[Extracted material]
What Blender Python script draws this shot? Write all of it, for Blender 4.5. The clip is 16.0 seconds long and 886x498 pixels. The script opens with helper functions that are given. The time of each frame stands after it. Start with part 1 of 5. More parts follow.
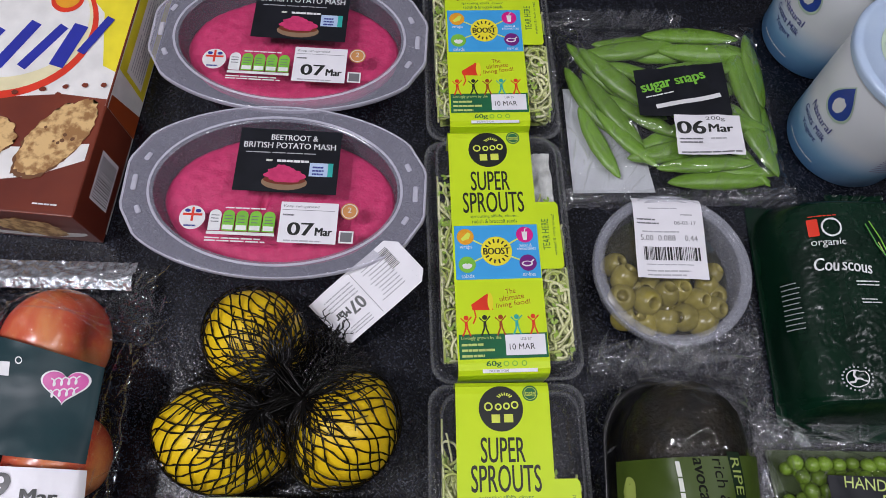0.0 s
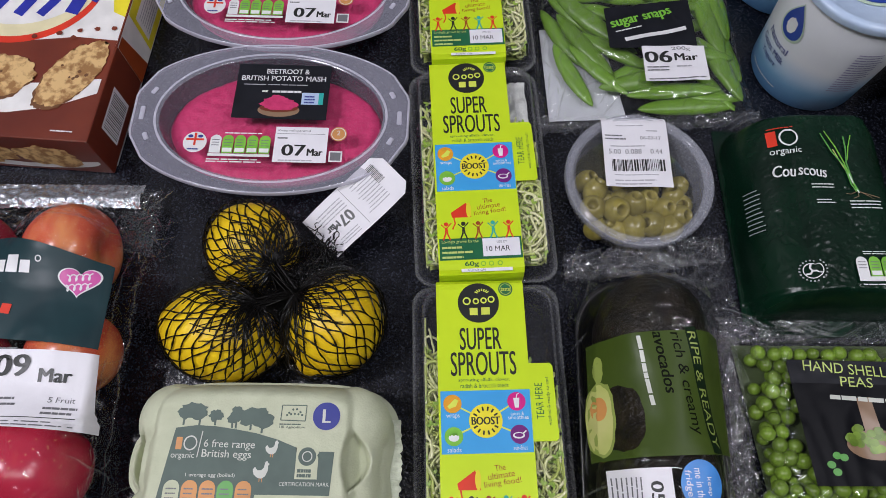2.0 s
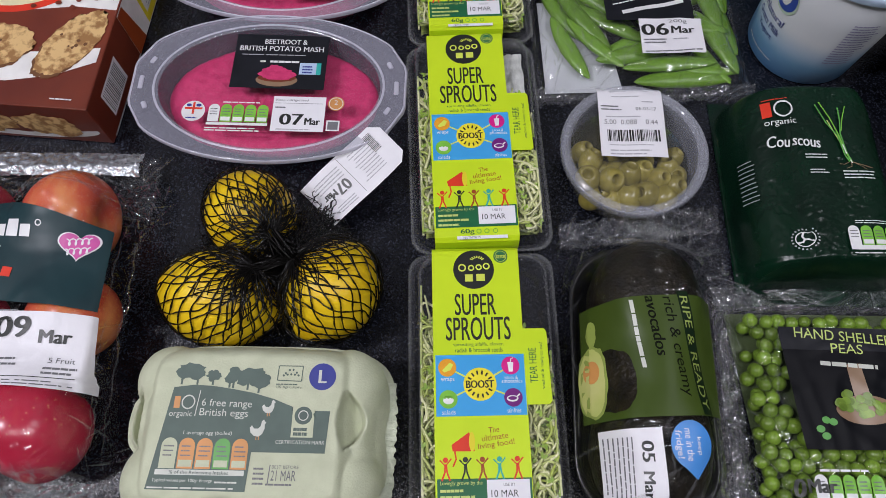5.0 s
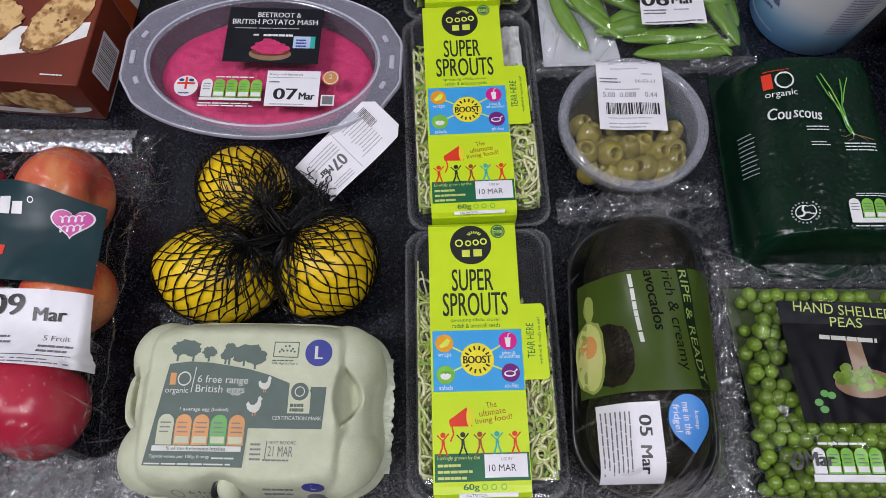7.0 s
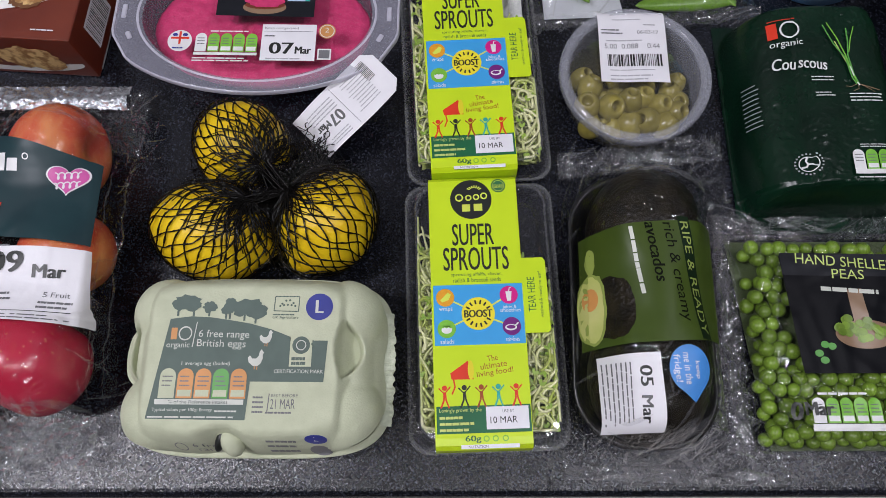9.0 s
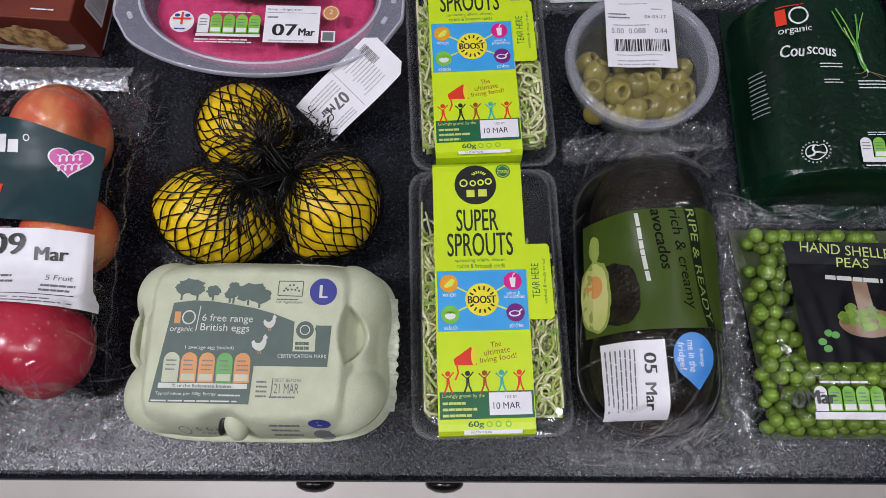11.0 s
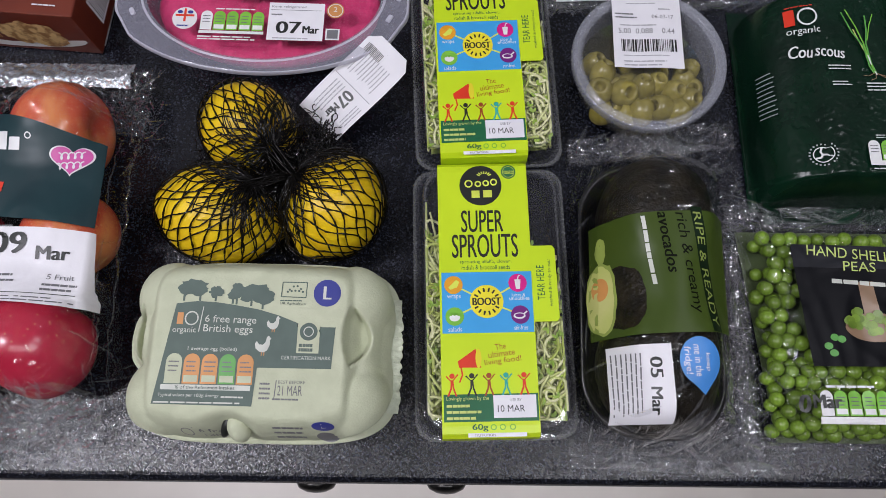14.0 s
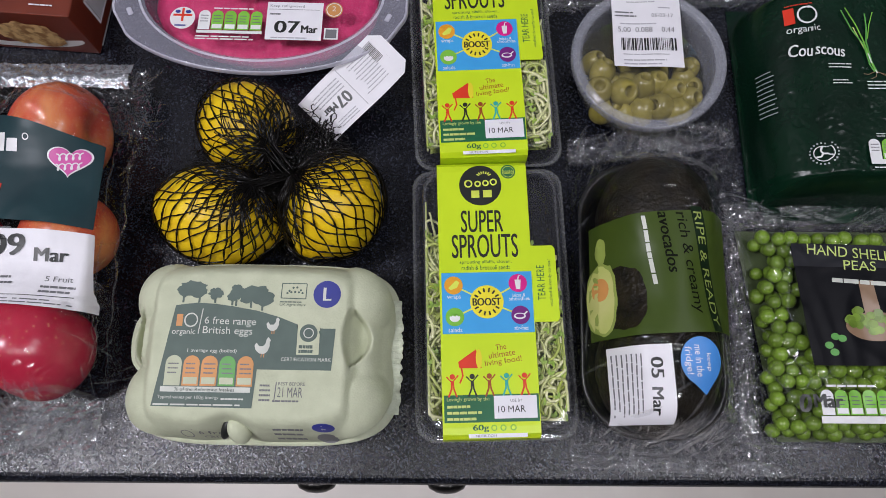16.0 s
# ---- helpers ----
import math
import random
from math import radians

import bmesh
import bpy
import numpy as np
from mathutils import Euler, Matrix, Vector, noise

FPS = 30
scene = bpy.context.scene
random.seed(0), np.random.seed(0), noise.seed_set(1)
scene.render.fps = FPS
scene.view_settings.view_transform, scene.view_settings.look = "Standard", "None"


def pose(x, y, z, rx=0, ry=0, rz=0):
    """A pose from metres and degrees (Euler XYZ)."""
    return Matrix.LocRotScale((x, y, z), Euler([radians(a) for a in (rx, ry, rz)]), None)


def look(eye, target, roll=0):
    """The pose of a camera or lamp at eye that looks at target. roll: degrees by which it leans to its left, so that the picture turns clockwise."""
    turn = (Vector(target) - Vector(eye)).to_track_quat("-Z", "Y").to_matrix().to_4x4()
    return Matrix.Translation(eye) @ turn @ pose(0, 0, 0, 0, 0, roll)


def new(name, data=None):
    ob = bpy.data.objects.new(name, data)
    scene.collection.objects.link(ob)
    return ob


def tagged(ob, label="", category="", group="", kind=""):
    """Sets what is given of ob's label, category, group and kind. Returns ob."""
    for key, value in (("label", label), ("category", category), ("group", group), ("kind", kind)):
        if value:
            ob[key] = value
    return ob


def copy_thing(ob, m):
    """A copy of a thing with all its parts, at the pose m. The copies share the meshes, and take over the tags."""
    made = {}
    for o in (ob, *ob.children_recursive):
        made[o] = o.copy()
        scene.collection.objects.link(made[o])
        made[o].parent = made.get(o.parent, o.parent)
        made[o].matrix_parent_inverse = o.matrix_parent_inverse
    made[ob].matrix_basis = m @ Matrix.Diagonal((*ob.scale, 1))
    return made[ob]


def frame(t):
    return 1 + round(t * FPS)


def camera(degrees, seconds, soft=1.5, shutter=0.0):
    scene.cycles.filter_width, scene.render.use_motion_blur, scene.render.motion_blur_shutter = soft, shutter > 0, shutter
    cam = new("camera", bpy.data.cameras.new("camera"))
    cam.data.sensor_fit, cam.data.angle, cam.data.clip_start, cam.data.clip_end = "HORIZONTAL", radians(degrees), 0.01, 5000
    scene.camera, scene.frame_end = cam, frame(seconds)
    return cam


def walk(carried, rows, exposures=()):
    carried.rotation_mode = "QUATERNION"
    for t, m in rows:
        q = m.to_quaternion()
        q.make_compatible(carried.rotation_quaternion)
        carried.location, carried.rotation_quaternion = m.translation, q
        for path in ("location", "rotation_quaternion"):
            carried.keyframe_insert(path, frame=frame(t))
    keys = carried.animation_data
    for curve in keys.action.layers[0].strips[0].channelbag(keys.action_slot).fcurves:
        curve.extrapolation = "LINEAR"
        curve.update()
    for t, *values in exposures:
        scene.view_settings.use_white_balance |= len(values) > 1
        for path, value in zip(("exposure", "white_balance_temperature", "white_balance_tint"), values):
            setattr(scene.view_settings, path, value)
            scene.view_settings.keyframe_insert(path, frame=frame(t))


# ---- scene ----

...

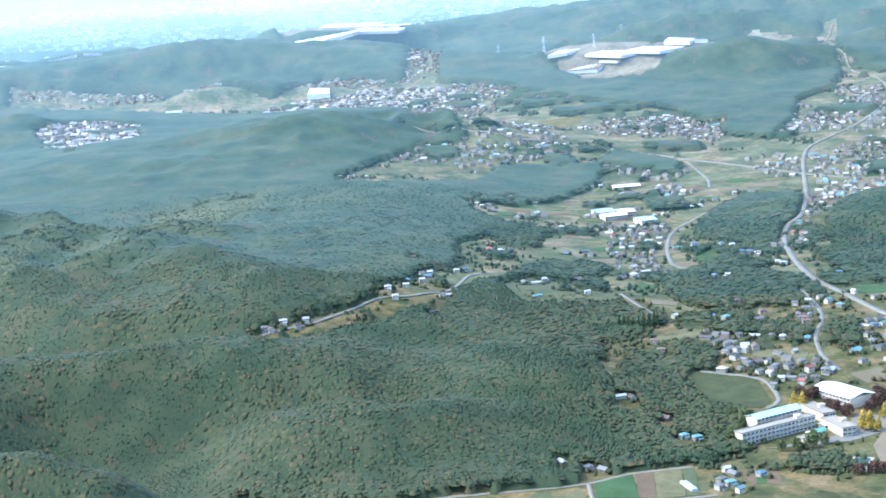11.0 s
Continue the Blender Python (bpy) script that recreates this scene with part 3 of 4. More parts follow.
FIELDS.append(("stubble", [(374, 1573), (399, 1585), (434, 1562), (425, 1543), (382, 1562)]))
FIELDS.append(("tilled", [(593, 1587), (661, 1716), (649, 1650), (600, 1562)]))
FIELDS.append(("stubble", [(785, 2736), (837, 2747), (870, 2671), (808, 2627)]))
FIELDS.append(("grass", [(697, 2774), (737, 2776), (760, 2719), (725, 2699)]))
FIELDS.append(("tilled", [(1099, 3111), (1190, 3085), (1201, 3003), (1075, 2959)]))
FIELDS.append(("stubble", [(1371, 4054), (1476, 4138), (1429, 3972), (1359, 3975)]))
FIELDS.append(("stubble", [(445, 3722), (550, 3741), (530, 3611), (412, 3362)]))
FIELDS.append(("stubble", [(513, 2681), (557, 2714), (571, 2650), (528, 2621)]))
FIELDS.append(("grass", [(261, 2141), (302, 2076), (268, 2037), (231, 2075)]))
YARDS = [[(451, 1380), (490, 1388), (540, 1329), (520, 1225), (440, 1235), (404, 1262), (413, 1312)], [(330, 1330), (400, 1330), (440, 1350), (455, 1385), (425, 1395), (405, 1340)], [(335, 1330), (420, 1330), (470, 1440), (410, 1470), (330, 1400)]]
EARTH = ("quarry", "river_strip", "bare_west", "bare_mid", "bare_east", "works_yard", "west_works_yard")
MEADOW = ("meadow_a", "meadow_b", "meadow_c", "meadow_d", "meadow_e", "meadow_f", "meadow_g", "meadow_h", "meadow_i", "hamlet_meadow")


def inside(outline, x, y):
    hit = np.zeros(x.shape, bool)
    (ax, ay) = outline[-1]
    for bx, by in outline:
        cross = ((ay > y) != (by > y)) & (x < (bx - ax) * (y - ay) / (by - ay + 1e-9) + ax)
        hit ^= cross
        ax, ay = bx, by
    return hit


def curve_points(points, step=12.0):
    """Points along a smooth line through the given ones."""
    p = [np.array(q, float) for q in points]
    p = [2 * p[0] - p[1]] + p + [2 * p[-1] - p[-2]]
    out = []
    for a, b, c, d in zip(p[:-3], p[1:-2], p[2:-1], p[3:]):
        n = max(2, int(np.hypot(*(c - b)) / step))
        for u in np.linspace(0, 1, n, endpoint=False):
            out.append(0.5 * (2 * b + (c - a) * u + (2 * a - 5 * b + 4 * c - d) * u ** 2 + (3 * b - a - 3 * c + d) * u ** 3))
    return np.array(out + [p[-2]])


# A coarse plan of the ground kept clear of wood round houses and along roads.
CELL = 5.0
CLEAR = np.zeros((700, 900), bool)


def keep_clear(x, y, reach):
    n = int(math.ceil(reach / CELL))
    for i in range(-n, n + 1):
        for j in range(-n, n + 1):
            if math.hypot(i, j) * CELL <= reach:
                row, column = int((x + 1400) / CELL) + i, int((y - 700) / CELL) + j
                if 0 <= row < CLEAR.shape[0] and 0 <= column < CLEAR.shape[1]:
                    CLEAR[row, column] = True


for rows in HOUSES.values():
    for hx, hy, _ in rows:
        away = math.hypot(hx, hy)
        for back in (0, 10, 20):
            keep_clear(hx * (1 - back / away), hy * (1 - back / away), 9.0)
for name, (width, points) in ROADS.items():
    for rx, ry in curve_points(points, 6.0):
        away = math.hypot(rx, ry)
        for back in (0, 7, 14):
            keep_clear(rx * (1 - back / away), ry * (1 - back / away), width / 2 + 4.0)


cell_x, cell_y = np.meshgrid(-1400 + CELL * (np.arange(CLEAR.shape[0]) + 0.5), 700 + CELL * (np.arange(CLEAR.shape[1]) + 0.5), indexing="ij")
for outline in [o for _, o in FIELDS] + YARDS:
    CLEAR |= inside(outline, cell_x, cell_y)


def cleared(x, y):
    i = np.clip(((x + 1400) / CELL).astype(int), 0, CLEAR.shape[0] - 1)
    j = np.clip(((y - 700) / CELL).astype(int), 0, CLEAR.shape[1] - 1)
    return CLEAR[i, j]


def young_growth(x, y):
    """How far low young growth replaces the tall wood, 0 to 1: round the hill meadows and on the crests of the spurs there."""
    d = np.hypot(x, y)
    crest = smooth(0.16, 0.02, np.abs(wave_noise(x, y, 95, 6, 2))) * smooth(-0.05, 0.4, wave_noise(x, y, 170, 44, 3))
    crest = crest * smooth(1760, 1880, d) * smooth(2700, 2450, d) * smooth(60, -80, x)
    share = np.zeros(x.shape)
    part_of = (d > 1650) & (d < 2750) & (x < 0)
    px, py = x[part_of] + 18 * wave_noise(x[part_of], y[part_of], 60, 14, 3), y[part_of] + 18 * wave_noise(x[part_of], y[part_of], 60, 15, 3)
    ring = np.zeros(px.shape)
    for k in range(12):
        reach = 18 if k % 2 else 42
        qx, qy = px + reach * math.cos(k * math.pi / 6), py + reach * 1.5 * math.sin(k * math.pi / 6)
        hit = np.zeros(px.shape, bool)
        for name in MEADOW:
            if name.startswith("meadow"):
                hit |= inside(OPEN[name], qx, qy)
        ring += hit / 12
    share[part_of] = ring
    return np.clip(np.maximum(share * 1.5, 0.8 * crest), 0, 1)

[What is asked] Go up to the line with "What Blender Python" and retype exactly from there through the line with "import random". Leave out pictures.

[Task solution]
What Blender Python script draws this shot? Write all of it, for Blender 4.5. The clip is 16.0 seconds long and 886x498 pixels. The script opens with helper functions that are given. The time of each frame stands after it. Start with part 1 of 5. More parts follow.
0.0 s
2.0 s
5.0 s
7.0 s
9.0 s
11.0 s
14.0 s
16.0 s
# ---- helpers ----
import math
import random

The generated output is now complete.